When one hears cautionary tales of lessons learned from Iran, minds race to 1979. “Remember the Revolution.” Remember the overthrow of the Pahlavi Dynasty, the return of Ayatollah Ruhollah Khomeini, and the Islamic Revolution that took the world by surprise.
Few, however, think about 1953 and the events that led to this transformative year in US-Iranian relations. On the heels of a century of Qajar Dynasty mismanagement and kleptocracy in Iran as well as decades of British exploitation of Iranian oil resources, a groundswell of nationalism captured the country with Prime Minister Mohammad Mossadegh – the “Patriot of Persia” – as the physical manifestation of this movement.
From the United Nations to college campuses, the world was a platform for Mossadegh, as he mesmerized listeners with David and Goliath tales of Iranians fighting back against British exploitation. Mossadegh stoked the Iranian nationalist flames with references to Persian greatness that reached back to days of Cyrus. His rhetoric was so widely heard that he was given Time Magazine’s Man of the Year award in 1951.
On May 1, 1951, Mossadegh nationalized the Anglo-Iranian Oil Company – later known as British Petroleum.
In response, Britain promised to pummel Iran into economic oblivion. Not a single drop of oil would leave that country. Oil tankards were locked in the ports, engineers were forbidden to enter Iran and restart the Abadan oil refinery in the absence of skilled British laborers, and the British threatened economic and political reprisals for any country willing to deal with the perpetrators of this brazen, Iranian act.
In the absence of oil exports, the Iranian economy would be crippled. Mossadegh persisted with his nationalization plans regardless. In a predominately Shia-Muslim nation, Mossadegh referenced Imam Husayn’s martyrdom in the 7th century CE in the name of a higher cause. So too would Iran in the 1950s suffer economic collapse in the name of nationalism and Iranian pride. For Iranians, for Shiites, and for Mossadegh, there was power in suffering and no amount of economic bullying on the part the British could deter Iranians from their goal.

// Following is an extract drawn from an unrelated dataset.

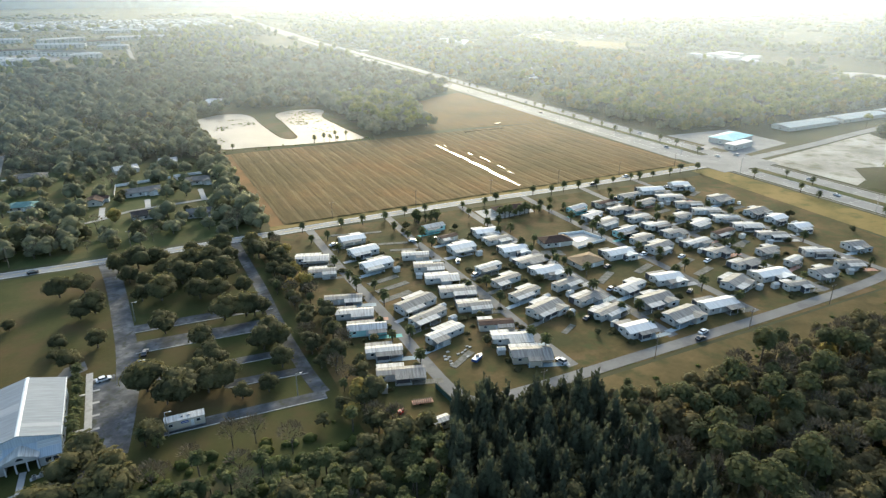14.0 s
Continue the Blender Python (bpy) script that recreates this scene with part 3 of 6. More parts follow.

In the years that followed, the CIA executed their first coup against a democratically elected regime, deposing Mossadegh in 1953, the country returned to two decades of authoritarian, pro-Western rule under the Shah and eventually in 1979 an Islamic Revolution transformed the nation.
There always was and will forever be strength in suffering. With this concept so deeply engrained in the culture, the people and the religion, suffering has become a form of political defiance and expression.
It is for these reasons that I find Eric Trager’s call for the United States to withhold its $4.8 billion loan to Egypt absolutely absurd. In his January 25, 2013 New Republic article “Back to Mubarak,” Trager calls for such a measure as a response to the Muslim Brotherhood’s anti-democratic actions.
Granted, the histories of the Muslim Brotherhood and Iran are radically different. One need only look at the Sunni-Shia rift to notice that there is not an even an overlapping consensus with regards to religious ideology.
Nevertheless, like the Iranian nationalists who suffered under centuries of exploitation and mistreatment, so too has the Muslim Brotherhood experienced a similarly difficult history since the formation of the Egyptian Republic in 1953.
It is only since the 2011 Egyptian Revolution that the Muslim Brotherhood has been permitted to exist formally as a political party. In the nearly six decades prior, the presidencies of Nasser, Sadat and Mubarak persecuted the Brotherhood, outlawing its political participation and arresting or executing its outspoken leaders.
With such a history, it is ridiculous to think that Mursi’s Muslim Brotherhood will bend in the face of economic threats. Rather, Trager’s suggestion runs the risk of radicalizing a country in such a critical time for the nation. The world has seen how Egypt has turned to religion in response to national hardships; an uptick of religiosity defined the years following defeat in the 1967 war.
Implementation of Trager’s proposed policy would not only fail to curb Mursi’s agenda, it would likely only strengthen the Brotherhood’s political support and further strain already tense US-Egyptian relations.
Policymakers in Washington must recognize that the Brotherhood cannot be economically bullied into compliance, for so too did Mossadegh accept financial collapse in the name of nationalism and a new Iran.